Mikel Arteta was surprisingly cheerful for a man whose dream had just slipped away for another year.
“Want to come with me?” replied Arteta, when asked what he planned to do last night after Manchester City had beaten his Arsenal side to another Premier League title (dinner with family and friends, if you were wondering).
Arteta has had time to accept the probability of City being champions again — by his own admission, the decisive blow was Arsenal’s home defeat by Aston Villa on April 14 — but his positivity also stems from the sheer depth of his belief.
If Arsenal continue to progress at the same rate, he should lead them to the title and perhaps the most relevant question is whether they can finish ahead of Pep Guardiola’s City — or must to wait for the Catalan to leave English football.
“With the age they have, the manager they have, the way they are playing the last two seasons, [Arsenal] will stay here for a long, long time,” Guardiola said before yesterday’s matches.
It was in some ways fitting that it took barely two minutes for much of the excitement and tension to drain from the Emirates, as news of Phil Foden’s 79-second opener filtered through.
This was always a title race which felt part-illusory once Arsenal ceded the advantage to Guardiola’s winning machine.

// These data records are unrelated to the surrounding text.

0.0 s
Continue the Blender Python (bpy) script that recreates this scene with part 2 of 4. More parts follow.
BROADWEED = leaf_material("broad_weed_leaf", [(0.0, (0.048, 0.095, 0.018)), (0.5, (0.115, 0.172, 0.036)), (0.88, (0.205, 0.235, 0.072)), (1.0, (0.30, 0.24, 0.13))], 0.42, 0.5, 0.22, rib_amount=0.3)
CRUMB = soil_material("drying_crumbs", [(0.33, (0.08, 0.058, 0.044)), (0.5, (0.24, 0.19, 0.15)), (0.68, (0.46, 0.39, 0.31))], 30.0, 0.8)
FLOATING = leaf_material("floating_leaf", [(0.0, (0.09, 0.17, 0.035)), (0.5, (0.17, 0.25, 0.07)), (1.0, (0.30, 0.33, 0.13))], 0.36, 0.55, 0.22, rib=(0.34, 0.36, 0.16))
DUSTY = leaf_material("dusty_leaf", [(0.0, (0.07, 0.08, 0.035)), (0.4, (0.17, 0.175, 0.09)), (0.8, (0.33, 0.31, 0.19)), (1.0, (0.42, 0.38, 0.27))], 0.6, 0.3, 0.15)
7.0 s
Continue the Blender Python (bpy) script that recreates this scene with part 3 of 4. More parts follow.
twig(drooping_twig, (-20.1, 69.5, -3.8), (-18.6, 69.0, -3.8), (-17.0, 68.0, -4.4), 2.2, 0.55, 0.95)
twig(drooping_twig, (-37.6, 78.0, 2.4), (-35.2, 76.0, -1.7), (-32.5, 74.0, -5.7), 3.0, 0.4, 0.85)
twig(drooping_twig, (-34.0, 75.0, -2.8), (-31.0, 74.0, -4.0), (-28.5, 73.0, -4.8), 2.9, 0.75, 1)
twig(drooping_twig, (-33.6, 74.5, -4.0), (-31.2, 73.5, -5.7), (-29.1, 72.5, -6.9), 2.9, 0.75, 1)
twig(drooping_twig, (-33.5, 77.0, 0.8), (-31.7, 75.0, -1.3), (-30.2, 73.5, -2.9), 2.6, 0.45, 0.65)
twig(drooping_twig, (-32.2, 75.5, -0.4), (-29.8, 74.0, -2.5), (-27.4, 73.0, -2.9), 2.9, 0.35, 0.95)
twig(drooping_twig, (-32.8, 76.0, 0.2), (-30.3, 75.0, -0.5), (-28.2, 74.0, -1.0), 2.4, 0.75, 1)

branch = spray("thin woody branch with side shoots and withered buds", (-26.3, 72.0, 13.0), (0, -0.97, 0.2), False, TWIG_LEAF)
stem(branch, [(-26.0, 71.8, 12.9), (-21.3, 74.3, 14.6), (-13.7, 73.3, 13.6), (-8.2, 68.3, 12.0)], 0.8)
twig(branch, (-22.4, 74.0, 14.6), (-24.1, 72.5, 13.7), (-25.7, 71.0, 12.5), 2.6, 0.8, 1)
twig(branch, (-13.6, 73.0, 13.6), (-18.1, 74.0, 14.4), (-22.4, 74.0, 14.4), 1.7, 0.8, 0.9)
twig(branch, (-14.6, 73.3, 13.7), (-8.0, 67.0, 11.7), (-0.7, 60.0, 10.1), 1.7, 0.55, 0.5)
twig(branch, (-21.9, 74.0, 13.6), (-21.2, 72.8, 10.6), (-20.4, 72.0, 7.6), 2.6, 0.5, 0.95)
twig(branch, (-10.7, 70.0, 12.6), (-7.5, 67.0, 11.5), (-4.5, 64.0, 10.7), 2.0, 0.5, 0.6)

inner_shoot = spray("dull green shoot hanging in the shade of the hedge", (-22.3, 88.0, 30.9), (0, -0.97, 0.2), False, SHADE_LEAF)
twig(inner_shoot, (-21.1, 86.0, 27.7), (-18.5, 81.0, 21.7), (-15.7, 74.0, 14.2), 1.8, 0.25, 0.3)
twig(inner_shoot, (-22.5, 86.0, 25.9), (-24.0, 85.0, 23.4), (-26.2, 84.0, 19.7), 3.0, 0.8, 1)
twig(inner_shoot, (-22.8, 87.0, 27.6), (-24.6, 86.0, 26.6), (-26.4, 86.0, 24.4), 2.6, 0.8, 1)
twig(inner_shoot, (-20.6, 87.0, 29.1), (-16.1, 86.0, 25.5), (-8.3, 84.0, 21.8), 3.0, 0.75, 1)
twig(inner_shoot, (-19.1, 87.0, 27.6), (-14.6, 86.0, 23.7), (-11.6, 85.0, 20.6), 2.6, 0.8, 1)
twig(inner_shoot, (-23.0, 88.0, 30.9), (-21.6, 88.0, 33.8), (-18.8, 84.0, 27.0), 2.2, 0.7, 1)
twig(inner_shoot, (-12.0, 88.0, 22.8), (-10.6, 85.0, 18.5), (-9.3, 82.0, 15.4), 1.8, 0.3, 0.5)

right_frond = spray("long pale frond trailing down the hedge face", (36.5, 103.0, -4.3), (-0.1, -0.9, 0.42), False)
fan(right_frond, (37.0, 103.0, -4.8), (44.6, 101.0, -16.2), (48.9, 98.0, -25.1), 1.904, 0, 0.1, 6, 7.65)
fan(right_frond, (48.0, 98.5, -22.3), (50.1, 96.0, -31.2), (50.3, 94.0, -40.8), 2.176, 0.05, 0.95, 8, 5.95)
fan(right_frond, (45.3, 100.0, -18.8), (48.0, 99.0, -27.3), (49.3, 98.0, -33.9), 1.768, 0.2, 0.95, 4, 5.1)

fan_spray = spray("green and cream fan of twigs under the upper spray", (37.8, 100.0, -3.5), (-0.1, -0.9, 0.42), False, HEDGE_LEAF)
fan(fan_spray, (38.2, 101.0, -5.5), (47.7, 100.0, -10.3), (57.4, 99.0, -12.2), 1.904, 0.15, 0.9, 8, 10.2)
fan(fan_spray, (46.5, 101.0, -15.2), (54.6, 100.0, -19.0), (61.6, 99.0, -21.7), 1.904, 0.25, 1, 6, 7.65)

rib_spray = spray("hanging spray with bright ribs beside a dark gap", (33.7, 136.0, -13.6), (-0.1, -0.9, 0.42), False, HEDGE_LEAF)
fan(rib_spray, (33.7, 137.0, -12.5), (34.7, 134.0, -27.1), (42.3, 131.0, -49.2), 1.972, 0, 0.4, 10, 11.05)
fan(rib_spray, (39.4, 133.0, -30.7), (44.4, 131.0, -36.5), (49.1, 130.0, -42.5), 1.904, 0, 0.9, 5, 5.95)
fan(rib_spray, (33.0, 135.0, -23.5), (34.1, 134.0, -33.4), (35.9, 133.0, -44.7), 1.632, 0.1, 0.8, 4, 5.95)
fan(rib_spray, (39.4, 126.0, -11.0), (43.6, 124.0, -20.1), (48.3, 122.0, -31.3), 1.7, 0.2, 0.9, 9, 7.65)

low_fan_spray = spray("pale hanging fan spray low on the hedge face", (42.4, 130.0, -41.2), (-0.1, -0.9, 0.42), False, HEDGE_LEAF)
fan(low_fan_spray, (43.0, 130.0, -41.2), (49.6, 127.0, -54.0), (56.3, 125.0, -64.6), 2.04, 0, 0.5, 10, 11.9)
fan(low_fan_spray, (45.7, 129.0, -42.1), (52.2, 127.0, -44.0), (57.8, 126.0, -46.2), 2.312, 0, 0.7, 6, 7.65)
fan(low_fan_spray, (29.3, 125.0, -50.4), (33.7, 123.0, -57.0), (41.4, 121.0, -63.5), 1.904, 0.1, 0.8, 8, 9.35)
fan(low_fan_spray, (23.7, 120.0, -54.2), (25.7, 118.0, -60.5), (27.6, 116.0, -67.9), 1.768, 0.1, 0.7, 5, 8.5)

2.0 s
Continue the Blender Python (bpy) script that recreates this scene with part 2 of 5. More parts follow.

The crowd was briefly lifted when Mohammed Kudus made it 2-1 at the Etihad with a spectacular bicycle-kick, shortly after Takehiro Tomiyasu cancelled out Idrissa Gueye’s opener, before a rumour spread that West Ham had equalised.
And, really, that was the peak of the expectation in north London, with City adding a third on the hour before Kai Havertz’s late winner for Arsenal.
For Arteta, the off-season at his holiday home in Mallorca will be spent planning how to take Arsenal to “a different level” and he acknowledged that they may need the 100 points City amassed in 2017-18 to be certain of the title in future.
Arsenal also need more depth and Arteta can reflect that his side struggled during the pressure points in the calendar. They suffered over the hectic festive schedule, losing consecutive games to West Ham and Fulham at the end of December, and then again in April, when the Champions League knockouts coincided with crunch league fixtures.
Arsenal are still too reliant on Bukayo Saka — although Gabriel Martinelli deputised impressively on the right yesterday, with the England winger missing with a slight muscle problem but not considered a worry for the Euros — and most of their back five.
William Saliba was one of only two outfield players in the Premier League to play every second of the season, while Rice, Odegaard and Gabriel Magalhaes all racked up more than 3,000 minutes (Ben White was just short). No City player, by contrast, featured in more than 3,000 minutes, illustrating the superior depth of Guardiola’s squad.
Arteta will now reflect but he should not have any regrets, and the message from the manager and Odegaard, who addressed fans on the pitch after the game, was clear: Arsenal will go again next term.
“The evolution [is] so quickly happening, I haven’t seen it before,” said Arteta. “So, we’re on the right trajectory and now we need really to pull the teeth and bite into it because we really want more.”